PROBLEM STATEMENT: Quote exactly, and only, the lines from the one with "Continue the Blender" down to the one with "stones and bark", both included.

--- Start DATA ---

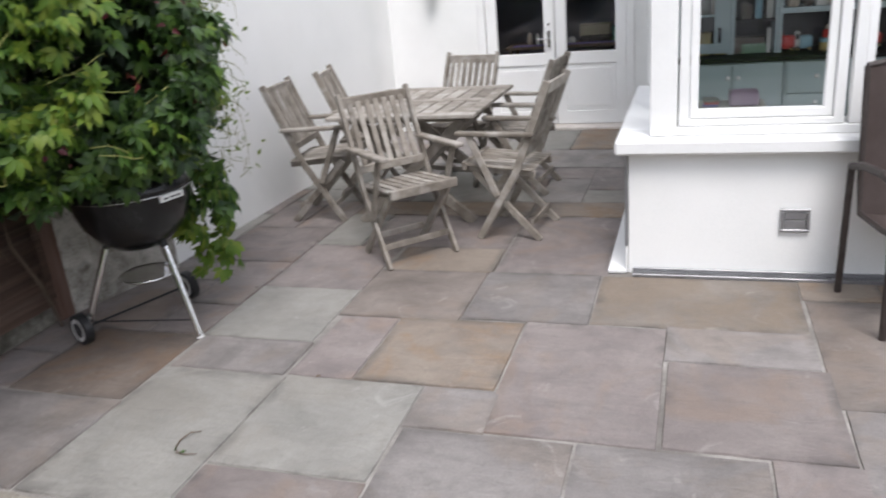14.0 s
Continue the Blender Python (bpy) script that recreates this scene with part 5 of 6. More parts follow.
def pebbles():
    """Grit, bark and small stones strewn over the beds."""
    vs, fs, k = [], [], 0
    pts = []
    while len(pts) < 1500:
        x, y = random.uniform(1.7, 8.5), random.uniform(2.5, 5.2)
        if inside(np.array([x]), np.array([y]), BED)[0]:
            pts.append((x, y, 0.012))
    for _ in range(1400):
        pts.append((random.uniform(-3, 1.5), random.uniform(4.3, 5.05), 0.36))
    for x, y, z in pts:
        s = abs(random.gauss(0, 0.0065)) + 0.0035
        c = np.array([x, y, z + 0.3 * s + 0.008])
        o = np.array([[1, 0, 0], [-1, 0, 0], [0, 1, 0], [0, -1, 0], [0, 0, 0.7], [0, 0, -0.7]]) * s * np.array([random.uniform(0.6, 1.8), random.uniform(0.6, 1.3), 1])
        a = random.uniform(0, 6.28)
        r = np.array([[math.cos(a), -math.sin(a), 0], [math.sin(a), math.cos(a), 0], [0, 0, 1]])
        vs.append(o @ r.T + c)
        fs.append(np.array([[0, 2, 4], [2, 1, 4], [1, 3, 4], [3, 0, 4], [2, 0, 5], [1, 2, 5], [3, 1, 5], [0, 3, 5]]) + k)
        k += 6
    tagged(soup("pebbles", np.concatenate(vs), np.concatenate(fs), FLINT), "small stones and bark chips strewn over the soil", "pebbles", kind="stuff")


pebbles()
tagged(part("stake", bar(bmesh.new(), (2.6, 4.99, -0.02), (2.72, 5.03, 0.24), 0.07, 0.05, 0.006, (0, 1, 0)), POST_WOOD), "short leaning wooden stake in the soil bed", "stake")
tagged(part("leaning_timber", bar(bmesh.new(), (2.12, 5.24, 1.5), (1.98, 5.24, 2.6), 0.075, 0.05, 0.005, (0, 1, 0)), POST_WOOD), "tall leaning timber behind the fence post", "timber")
fx = thing("floodlight", pose(2.12, 5.26, 2.16), "black floodlight fixed on the leaning timber", "floodlight")
part("body", boxes((-0.06, 0.07, -0.03, 0.04, -0.04, 0.05), bevel=0.012), BLACK_PLASTIC, fx)
part("bracket", boxes((-0.1, -0.06, -0.012, 0.012, -0.012, 0.012), bevel=0.003), BLACK_PLASTIC, fx)

# scuffs on the fence boards
CHIP = material("bare_pale_wood", [(0.5, 0.47, 0.42), (0.66, 0.63, 0.58)], 20, 0.9, bump=0.2)
bm = bmesh.new()
box(bm, -0.016, 0.016, 0, 0.002, -0.022, 0.012, 0.0)
tagged(part("paint_chip", bm, CHIP, at=pose(2.19, FY - 0.033, 0.632, 0, 12, 0)), "small white chip on a fence board", "paint chip")
bm = bmesh.new()
tube(bm, [(-0.13, 0, 0.0), (-0.05, 0, 0.006), (0.04, 0, 0.004), (0.12, 0, -0.004)], [0.002, 0.007, 0.006, 0.002], 5)
tagged(part("split_edge", bm, CHIP, at=pose(2.32, FY - 0.031, 0.375)), "pale splintered edge of a fence board", "splinter")

# fallen twig on the patio
p = hw(4.78, 0.84)
bm = bmesh.new()
tube(bm, [(0.07, 0.115, 0.009), (0.035, 0.1, 0.016), (0.008, 0.065, 0.012), (0.0, 0.025, 0.009), (0.015, -0.012, 0.008), (0.05, -0.03, 0.009), (0.09, -0.032, 0.008)], [0.0016, 0.0024, 0.0028, 0.003, 0.003, 0.0026, 0.0016], 6)
tw = thing("fallen_twig", pose(p.x, p.y, 0, 0, 0, 155), "fallen curled creeper twig lying on the paving", "twig")
part("stem", bm, BARK, tw)
c = RNG.normal(size=(4, 3)) * [0.02, 0.008, 0.001] + [0.04, -0.02, 0.012]
v, f = leaves(c, scatter_dirs(4, 0), scatter_dirs(4, 1), np.full(4, 0.022), 0.01)
tagged(soup("leaf_bits", v, f, DEEP_LEAF, tw, "withered leaves"), kind="stuff")


# dead leaves blown over the patio
for d, n, a in ((4.478, 0.249, 20), (5.272, -0.606, 80)):
    p = hw(d, n)
    v, f = leaves(np.zeros((1, 3)), np.array([[1.0, 0, 0.1]]), np.array([[0, 0.2, 1.0]]), 0.03, 0.018, 0.25, 0.1)
    ob = soup("fallen_leaf", v, f, BARK)
    ob.matrix_basis = pose(p.x, p.y, 0.011, 0, 0, a)
    tagged(ob, "small dry brown leaf lying on the paving", "leaf", "dead leaves on the patio")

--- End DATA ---

ANSWER TO THIS PROBLEM:
Continue the Blender Python (bpy) script that recreates this scene with part 5 of 6. More parts follow.
def pebbles():
    """Grit, bark and small stones strewn over the beds."""
    vs, fs, k = [], [], 0
    pts = []
    while len(pts) < 1500:
        x, y = random.uniform(1.7, 8.5), random.uniform(2.5, 5.2)
        if inside(np.array([x]), np.array([y]), BED)[0]:
            pts.append((x, y, 0.012))
    for _ in range(1400):
        pts.append((random.uniform(-3, 1.5), random.uniform(4.3, 5.05), 0.36))
    for x, y, z in pts:
        s = abs(random.gauss(0, 0.0065)) + 0.0035
        c = np.array([x, y, z + 0.3 * s + 0.008])
        o = np.array([[1, 0, 0], [-1, 0, 0], [0, 1, 0], [0, -1, 0], [0, 0, 0.7], [0, 0, -0.7]]) * s * np.array([random.uniform(0.6, 1.8), random.uniform(0.6, 1.3), 1])
        a = random.uniform(0, 6.28)
        r = np.array([[math.cos(a), -math.sin(a), 0], [math.sin(a), math.cos(a), 0], [0, 0, 1]])
        vs.append(o @ r.T + c)
        fs.append(np.array([[0, 2, 4], [2, 1, 4], [1, 3, 4], [3, 0, 4], [2, 0, 5], [1, 2, 5], [3, 1, 5], [0, 3, 5]]) + k)
        k += 6
    tagged(soup("pebbles", np.concatenate(vs), np.concatenate(fs), FLINT), "small stones and bark chips strewn over the soil", "pebbles", kind="stuff")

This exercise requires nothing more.